The battle within rages daily, momentarily even. We must practice moments of letting this battle with ourselves go. And in practice, with each letting go, if it is only 2 moments within the day, we are blessed with 2 moments of clarity, of openness. And 2 moments will give rise to more moments, bringing, eventually- a happy balance between the reality we live in, and the reality within ourselves, the truth of the human spirit.

In this place, we are one and there is love. Not the love of romance, although that love only has it's place here. It is a love of unity and mindfulness, presence in this moment, and our relation to one another, to our creator energy.

So, how does all of this have to do with being right where we are supposed to be, at this moment- when this moment may be filled with great pain and suffering for some? In these moments of clarity, of openness and truth we are not alone, we are not victims, we do not suffer, but exist only in light and love. Like the seed to the sun- we reach up toward the light, growing, changing, adapting, repairing, creating.

This is the place of the human spirit. And no matter where we are in the process of learning, growing, clarity and openness- We are exactly where we should be in that process. For we must have a place from which to move.

We are given opportunities and we take them when we are ready. Pain and suffering give us the soil in which to grow roots and rise above.
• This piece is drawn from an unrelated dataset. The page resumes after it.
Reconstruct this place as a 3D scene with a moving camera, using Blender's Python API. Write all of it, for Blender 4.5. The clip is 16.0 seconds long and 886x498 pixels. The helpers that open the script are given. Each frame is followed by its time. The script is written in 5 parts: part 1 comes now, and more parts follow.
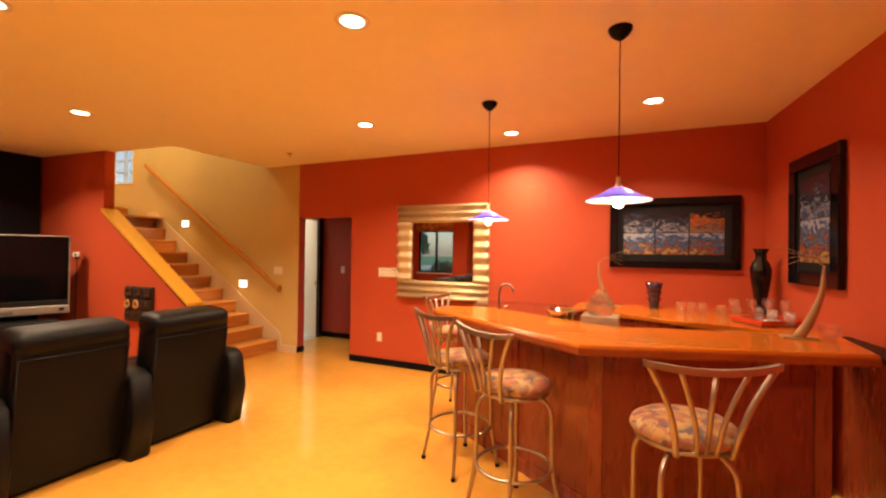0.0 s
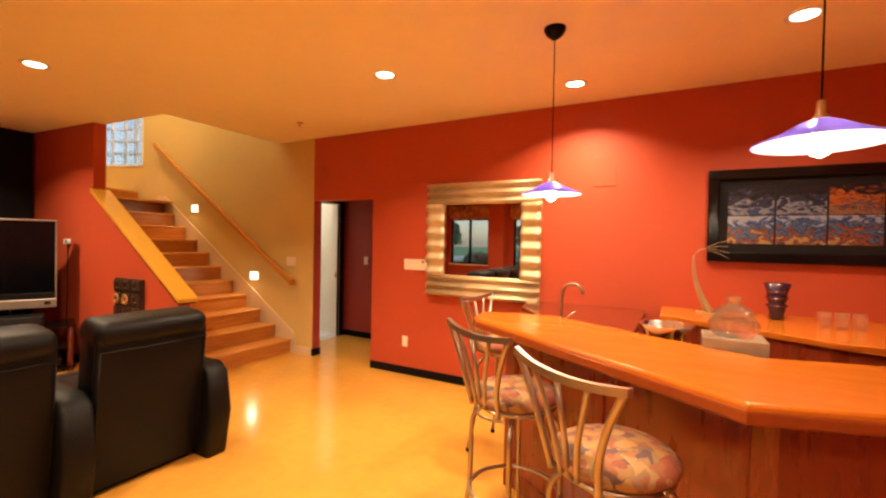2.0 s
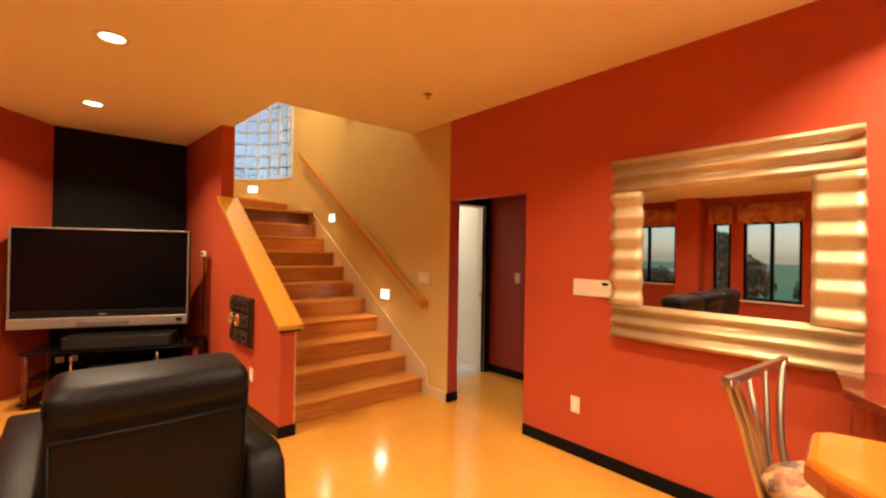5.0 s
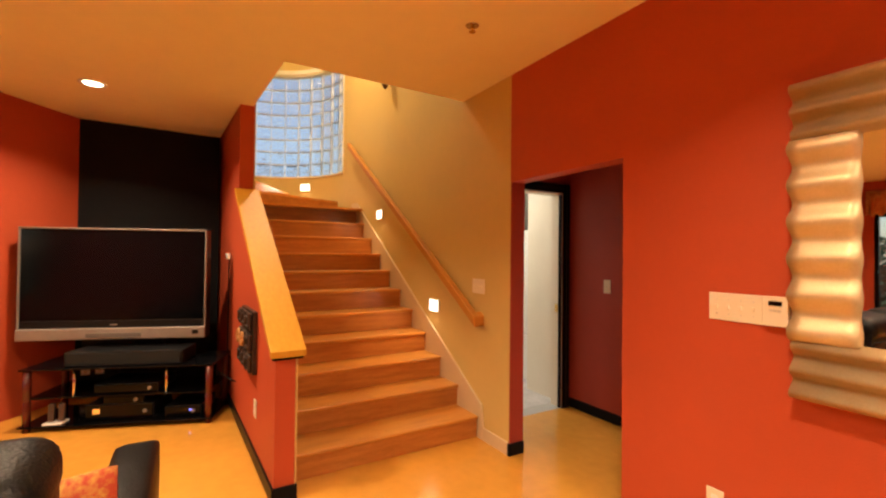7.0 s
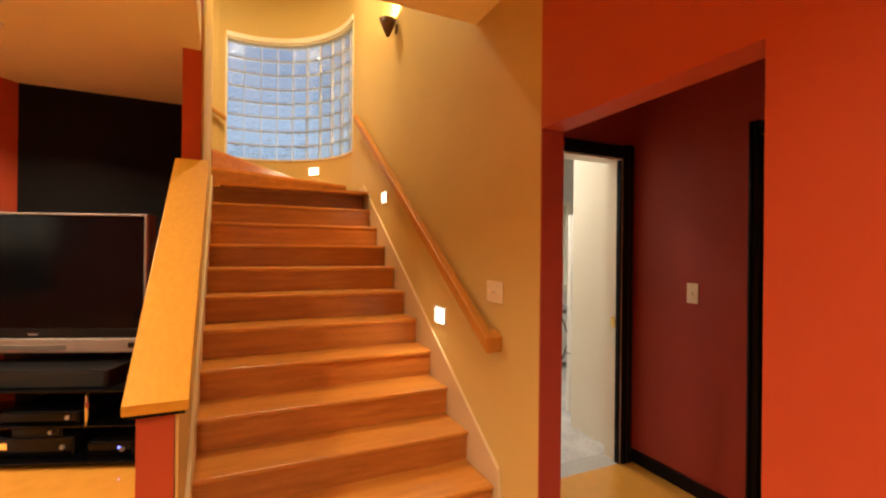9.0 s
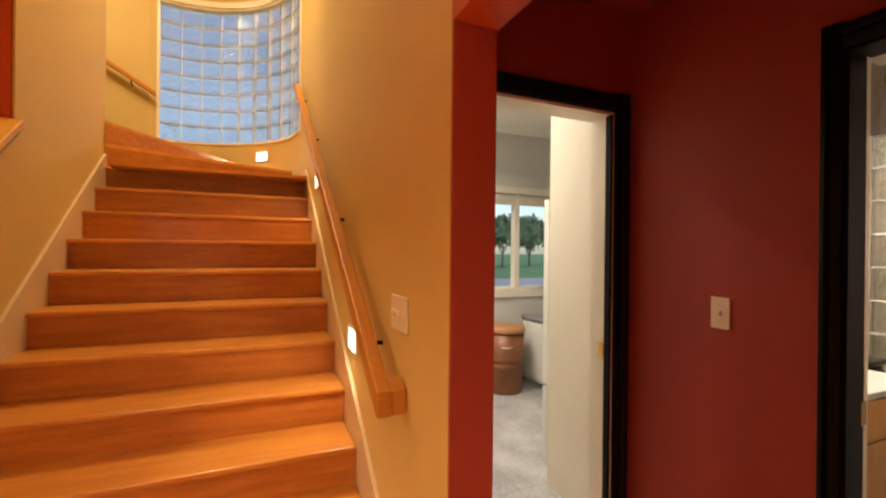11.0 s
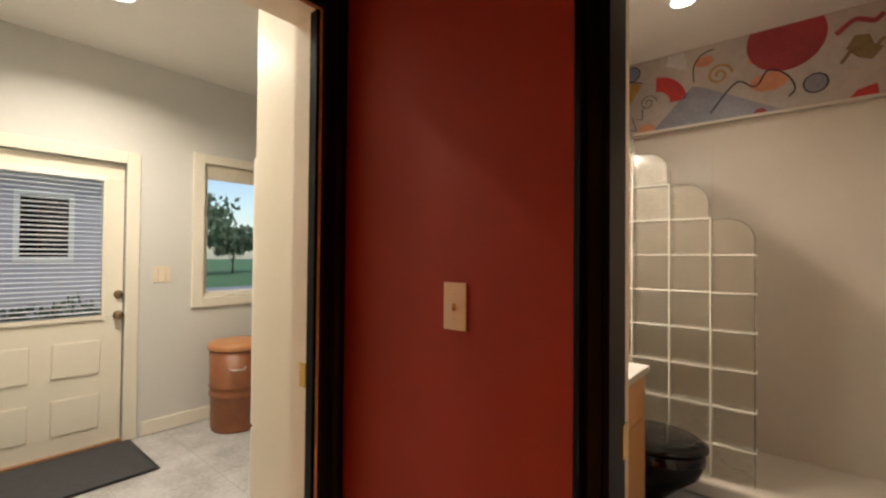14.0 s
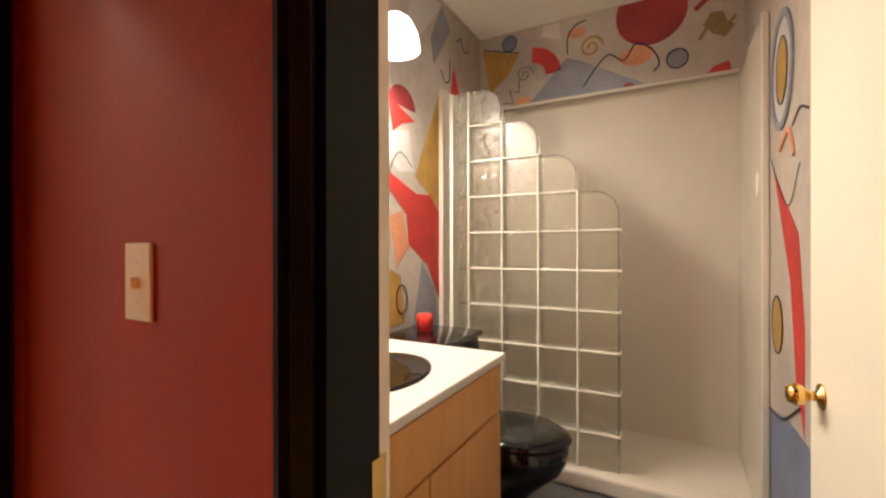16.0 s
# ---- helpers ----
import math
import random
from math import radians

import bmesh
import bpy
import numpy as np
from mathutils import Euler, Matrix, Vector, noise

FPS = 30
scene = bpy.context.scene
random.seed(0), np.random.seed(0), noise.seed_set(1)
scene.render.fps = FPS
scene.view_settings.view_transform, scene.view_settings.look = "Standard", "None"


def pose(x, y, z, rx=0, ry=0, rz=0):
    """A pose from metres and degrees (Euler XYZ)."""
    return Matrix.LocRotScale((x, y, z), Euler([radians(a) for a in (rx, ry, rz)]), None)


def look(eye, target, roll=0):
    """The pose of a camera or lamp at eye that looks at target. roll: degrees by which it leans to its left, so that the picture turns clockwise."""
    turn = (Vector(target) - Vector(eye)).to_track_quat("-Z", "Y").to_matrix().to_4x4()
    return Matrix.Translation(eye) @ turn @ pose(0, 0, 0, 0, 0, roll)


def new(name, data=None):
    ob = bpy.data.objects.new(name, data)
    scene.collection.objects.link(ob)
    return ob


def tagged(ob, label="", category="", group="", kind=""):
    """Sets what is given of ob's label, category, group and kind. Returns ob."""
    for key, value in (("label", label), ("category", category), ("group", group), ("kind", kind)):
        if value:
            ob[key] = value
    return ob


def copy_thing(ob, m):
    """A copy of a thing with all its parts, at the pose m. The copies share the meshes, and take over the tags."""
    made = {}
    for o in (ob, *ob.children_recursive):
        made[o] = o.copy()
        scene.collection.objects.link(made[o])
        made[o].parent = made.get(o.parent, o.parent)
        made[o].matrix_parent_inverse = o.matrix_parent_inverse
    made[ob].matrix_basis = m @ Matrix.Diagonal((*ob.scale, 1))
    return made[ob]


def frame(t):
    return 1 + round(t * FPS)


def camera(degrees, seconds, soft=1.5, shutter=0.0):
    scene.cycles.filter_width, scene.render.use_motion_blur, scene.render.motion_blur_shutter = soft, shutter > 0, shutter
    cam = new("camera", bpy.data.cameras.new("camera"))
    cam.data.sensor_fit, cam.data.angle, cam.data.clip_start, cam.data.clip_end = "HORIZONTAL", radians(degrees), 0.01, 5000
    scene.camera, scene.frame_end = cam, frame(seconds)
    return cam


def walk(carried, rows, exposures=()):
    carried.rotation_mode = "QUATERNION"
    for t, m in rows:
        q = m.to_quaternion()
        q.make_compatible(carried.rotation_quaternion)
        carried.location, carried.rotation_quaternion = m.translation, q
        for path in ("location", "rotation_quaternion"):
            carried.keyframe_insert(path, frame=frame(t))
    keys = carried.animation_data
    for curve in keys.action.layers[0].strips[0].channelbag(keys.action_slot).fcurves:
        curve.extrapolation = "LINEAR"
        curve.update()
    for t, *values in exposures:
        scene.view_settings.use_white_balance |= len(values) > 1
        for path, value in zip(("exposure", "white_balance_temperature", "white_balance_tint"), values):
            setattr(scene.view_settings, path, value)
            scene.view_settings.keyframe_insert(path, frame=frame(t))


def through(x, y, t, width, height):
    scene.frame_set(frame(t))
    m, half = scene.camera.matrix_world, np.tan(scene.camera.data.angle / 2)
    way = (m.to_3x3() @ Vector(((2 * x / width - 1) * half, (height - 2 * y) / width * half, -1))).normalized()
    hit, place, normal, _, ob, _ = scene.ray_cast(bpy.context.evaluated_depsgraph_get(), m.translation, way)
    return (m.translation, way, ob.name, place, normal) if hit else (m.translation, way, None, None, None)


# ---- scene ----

If we weren't in this exact spot, in this exact soil, we could not grow exactly the way we were meant to. 

We only learn out of ignorance. We only open out of what was closed. We could not do that from any other place. 

Having said that, one must be careful and wise not to spend too long in the pain and suffering of the human condition. For this human spirit is a delicate thing. Years of being overgrown with weeds, without sufficient water and sun, flooding or torn roots and no balance can threaten even the most resilient seed. We must be aware and open to opportunities when they arise and not be too clouded or blind to them.